また、前後に険阻な道や隘路に囲まれたような場所を「囲地」、どうにも逃げ場のない場所を「死地」と言うのです。
では、九地それぞれにおける戦い方は、どんなものになるのでしょうか?
散地吾將一其志
輕地吾將使之屬
爭地吾將趨其後
交地吾將謹其守
衢地吾將固其結
重地吾將繼其食
圮地吾將進其塗
圍地吾將塞其闕
死地吾將示之以不活
散地には吾まさにその志を一にせんとす。
軽地には吾まさにこれをして属せしめんとす。
争地には吾まさにその後に趨さんとす。
交地には吾まさにその守りを謹まんとす。
衢地には吾まさにその結びを固くせんとす。
重地には吾まさにその食を継つがんとす。
圮地には吾まさにその塗に進まんとす。
囲地には吾まさにその闕を塞ふさがんとす。
死地には吾まさにこれに示すに活きざるを以ってせんとす。
まず「散地」では兵の心が離散しやすいため、しっかりと意識統一を行う必要があります。

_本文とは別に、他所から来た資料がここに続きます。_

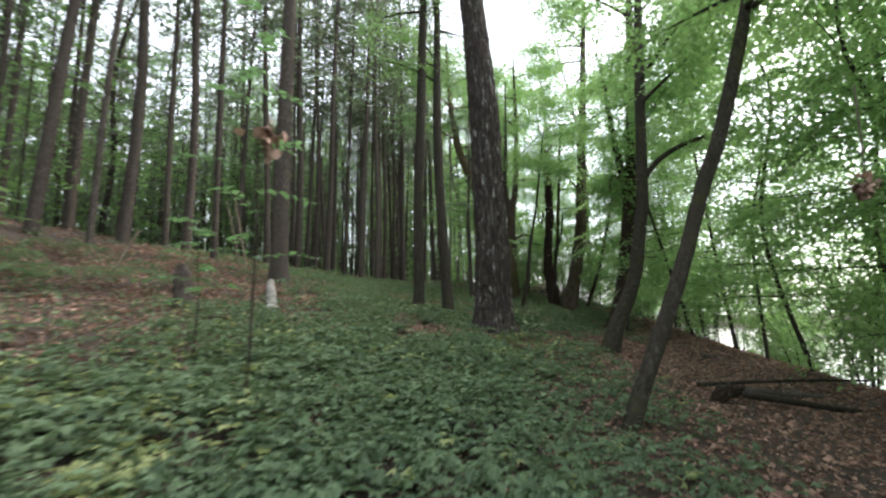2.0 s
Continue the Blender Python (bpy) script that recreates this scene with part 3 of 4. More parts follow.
# coppice of thin shoots between the rotten trunk and the furrowed one
coppice = thing("coppice_bush", "coppice of many thin grey-brown shoots behind a rotting trunk", "bush")
R5 = np.random.default_rng(88)
SHOOTS = []
for k in range(17):
    a, h = R5.uniform(0, 6.28), R5.uniform(1.7, 3.4)
    bx, by = 10.05 + 0.16 * math.cos(a), 23.0 + 0.16 * math.sin(a)
    lean = h * R5.uniform(0.08, 0.34)
    SHOOTS.append([(bx, by, zg(bx, by) - 0.1, 0.012), (bx + 0.25 * lean * math.cos(a), by + 0.25 * lean * math.sin(a), zg(bx, by) + 0.45 * h, 0.009), (bx + lean * math.cos(a), by + lean * math.sin(a), zg(bx, by) + h, 0.003)])
    v, f = tube(SHOOTS[-1], 7, 16)
    part("shoot", mesh_of("shoot", v, f, BARK_TWIG), coppice)
v, f = crown(R5, SHOOTS, 9, 8, 0.075, 0.4, 0.55)
part("crown", mesh_of("crown", v, f, LEAF_BRIGHT, False), coppice)


# ---- the stand of spruces and the mixed wood: a few built trees, then copies ----
def stand_tree(kind, seed):
    """A tree at the origin, to be copied."""
    rng = np.random.default_rng(seed)
    root = thing({"spruce": "spruce_tree", "broad": "wood_tree", "bank": "bank_tree"}[kind], "", "tree")
    if kind == "bank":
        H, r = rng.uniform(8, 11), rng.uniform(0.032, 0.055)
        axis = [(0, 0, -0.3, r * 1.1), (0, 0, 0, r), (rng.normal(0, 0.2), rng.normal(0, 0.2), 3, r * 0.8), (rng.normal(0.2, 0.4), rng.normal(0, 0.4), 6, r * 0.6), (rng.normal(0.4, 0.6), rng.normal(0, 0.6), H, 0.012)]
        v, f = tube(axis, 12, 36, relief_fine, seed, 0.3)
        part("trunk", mesh_of("trunk", v, f, BARK_SMOOTH), root)
        limbs = limbs_for(rng, axis, 0.17, 22, 2.3, 0.12, 0.025)
        for q in limbs:
            v, f = tube(q, 5, 8)
            part("branch", mesh_of("branch", v, f, BARK_SMOOTH), root)
        v, f = crown(rng, limbs, 25, 13, 0.105, 0.95)
        part("crown", mesh_of("crown", v, f, LEAF_BRIGHT, False), root)
        return root
    if kind == "spruce":
        H, r = rng.uniform(20, 24), (0.07, 0.125, 0.09, 0.11, 0.08, 0.14)[seed % 6]
        axis = [(0, 0, -0.3, r * 1.1), (0, 0, 0, r * 1.05), (rng.normal(0, 0.05), 0, 4, r * 0.9), (rng.normal(0, 0.1), rng.normal(0, 0.1), 10, r * 0.7), (0, 0, H, 0.02)]
        v, f = tube(axis, 14, 36, relief_fine, seed, 0.35)
        part("trunk", mesh_of("trunk", v, f, BARK_SPRUCE), root)
        dead = []
        for _ in range(46):
            h, a, L = rng.uniform(1.0, 11), rng.uniform(0, 6.28), rng.uniform(0.4, 1.7)
            d = np.array([math.cos(a), math.sin(a)])
            dead.append(tube([(*(d * r * 0.7), h, 0.011), (*(d * L * 0.5), h - 0.03 * L, 0.008), (*(d * L), h - 0.22 * L, 0.003)], 3, 4))
        v, f = joined(dead)
        tagged(part("deadwood", mesh_of("deadwood", v, f, BARK_TWIG), root), kind="stuff")
        limbs = []
        for h in np.linspace(8.5, H - 0.8, 26):
            a, L = rng.uniform(0, 6.28), (2.4 * (1 - (h - 9) / (H - 6)) + 0.5) * rng.uniform(0.7, 1.15) * (0.55 if h < 9 else 1)
            d = np.array([math.cos(a), math.sin(a)])
            limbs.append([(0, 0, h, 0.03), (*(d * L * 0.4), h + 0.02, 0.02), (*(d * L * 0.75), h - 0.2 * L, 0.012), (*(d * L), h - 0.4 * L, 0.004)])
        v, f = joined([tube(q, 4, 6) for q in limbs])
        tagged(part("branchwork", mesh_of("branchwork", v, f, BARK_TWIG), root), kind="stuff")
        v, f = crown(rng, limbs, 6, 7, 0.2, 0.75, 0.15)
        part("crown", mesh_of("crown", v, f, NEEDLES, False), root)
    else:
        H, r = rng.uniform(15, 20), rng.uniform(0.08, 0.15)
        axis = [(0, 0, -0.3, r * 1.1), (0, 0, 0, r), (rng.normal(0, 0.15), rng.normal(0, 0.15), 4, r * 0.85), (rng.normal(0, 0.4), rng.normal(0, 0.4), 9, r * 0.65), (rng.normal(0, 0.7), rng.normal(0, 0.7), H, 0.02)]
        v, f = tube(axis, 12, 36, relief_fine, seed, 0.3)
        part("trunk", mesh_of("trunk", v, f, BARK_GREY if seed % 2 else BARK_SMOOTH), root)
        limbs = limbs_for(rng, axis, 0.18, 17, 3.2, 0.35, 0.04)
        for q in limbs:
            v, f = tube(q, 5, 8)
            part("branch", mesh_of("branch", v, f, BARK_SMOOTH), root)
        v, f = crown(rng, limbs, 14, 11, 0.155, 1.2)
        part("crown", mesh_of("crown", v, f, LEAF_BEECH if seed % 3 else LEAF_BRIGHT, False), root)
    return root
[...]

「軽地」では浮足立つため、しっかり固まって部隊間の連携を密にすること。
「争地」は先手が物を言うため、遅れている部隊を叱咤激励して、とにかく早く進むことを重視すべし。
「交地」はとにかく敵味方が通りやすいため、いつ敵が来てもいいように守りを固めるのが孫子流。
「衢地」でひたすら外交にて同盟を結ぶことに腐心。
「重地」は敵地になりますので、食料補給が第一の優先課題になります。
「圮地」のような進軍困難な場所では戦う者ではないので、さっさと通り抜けるのが吉。
「囲地」では進退の難しく、敵も逃げ道を確保して戦うはずなのでその道をふさいでやるとよし。

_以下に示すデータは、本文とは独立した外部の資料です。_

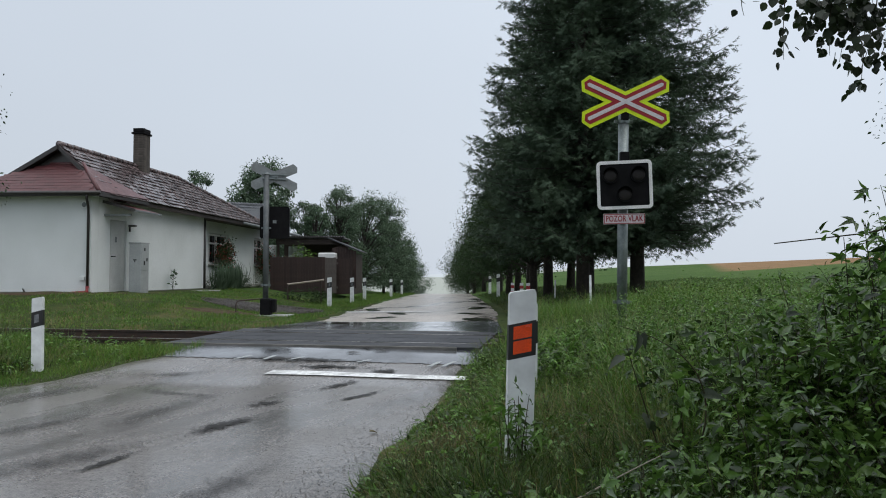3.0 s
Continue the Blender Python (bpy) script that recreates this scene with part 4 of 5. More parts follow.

「死地」においては、とにかく力戦あるのみ。力いっぱい戦わなければ生き残れないことを全軍に表明します。
特に死地における号令は、味方の士気は否が応にも上ります。戦わなければ生き残れないなら精いっぱい戦いますし、極端に危険な状況下では命令に従わざるを得ないため嫌でも従順になる。
こういった「状況」をうまく使った戦いが、戦争での重要項目の一つなのですね。
戦場の地形は、基本的に複数の地勢の詰め合わせだ。ちょっと動けば軽地が交地にだとか、囲地が争地にといった具合に地勢が変わることもままだ。

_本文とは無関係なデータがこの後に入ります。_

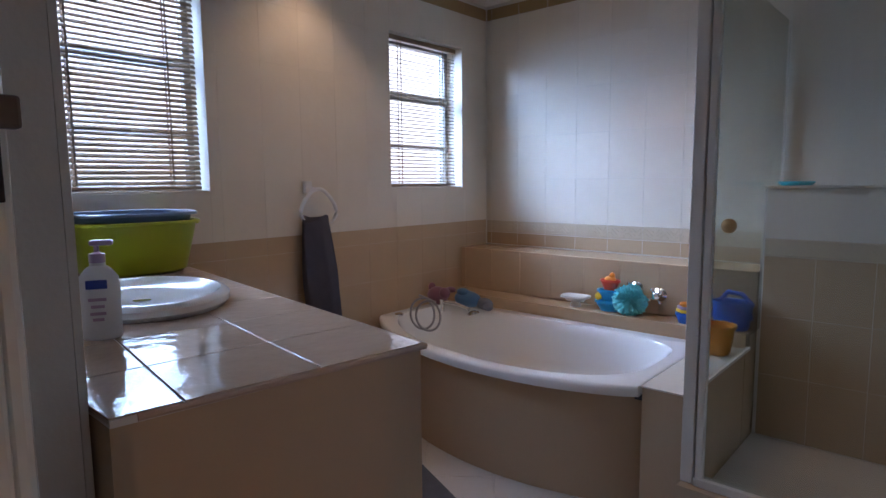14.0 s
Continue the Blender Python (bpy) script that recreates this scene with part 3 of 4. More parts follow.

戦争は、ずっと一つの土地に留まってするもんじゃない。
だからこそ、地勢によって戦い方を変えるためにいろんなことを知っとかなきゃならんわけだな
地形がわからなければ行軍は厳しく、外交するにも諸侯の腹積もりをきちんと理解しておかなければ難しいですし、土地勘なくして地の利は得られません。
四五者不知一 非霸王之兵也
四五の者、一も知らざれば、覇王の兵には非ざるなり
孫子は、上記の原則の一つでも知らないことがあるなら、それは覇者の軍にふさわしくないと述べています。
時として常識の範疇を超えた褒賞や、一般的な価値に当てはまらない禁令を掲げるのも良いでしょう。一般の価値観から逸して価値ある賞罰を行える軍勢は、人一人を操るような感覚で大部隊を操れるでしょう。
兵に命令を下すときは、有利な面だけを教え、不利な面は教えないのもよいでしょう。理由や害など不必要な事を教えれば、それだけで形勢が不利に傾くこともままあるのです。
投之亡地 然後存
陷之死地 然後生
夫衆陷於害 然後能爲勝敗
これを亡地に投じて然る後に存し、
これを死地に陥れて然る後に生く。
それ衆は害に陥れて、然る後によく勝敗をなす。
誰にも知られずに軍隊を死地に投げ入れてこそ滅亡を免れ、生き延びることができるのです。
兵士たちだって人間です。必要でなければ殺し合いなどしたくはありませんし、死ぬ可能性のあるような出来事などまっぴらごめんです。
だからこそ、生きるか死ぬかの瀬戸際でこそ本気になって戦い、そこで初めて勝利を得られるというわけですね。
始めは処女の如く、後は脱兎の如し
戦場に必要な物は、まず何より正確な情報把握です。
戦う前から敵味方の集めて、しっかり廟算して勝ち目を探るのが先ず何より大事。
その後、敵が隙を晒したところにすかさず攻撃を加え、急所を第一目標にして、しかもそれを敵に悟られないように注意し、そして敵の動きに合わせて変幻自在の用兵を以って敵の虚……柔らかい部分を攻め落として初めて一勝となるのです。
そこで、孫子は勝つための策謀を以下のように述べています。
故始如處女 敵人開戸
後如脱兎 敵不及拒
故に始めは処女の如く、敵人、戸を開き、
後に脱兎の如くにして、敵、拒ぐに及ばず。
始めは処女の如く……つまり、静かに、それでいて弱々しく見せかけて敵軍を油断させ、敵が油断して隙を晒したところに脱兎の如く神速の攻めで一点突破してしまえば、敵は対処しきれないというわけです。
兵は極力いざという時まで疲れさせず、敵の隙を待つ。然るのち、好機が来れば即行動。しっかり休ませて気力十分の味方をすかさず死地に追いやって、死力を尽くしてあっという間に勝利を決める……
こういう勝ち方が、孫子の理想形態なのですね。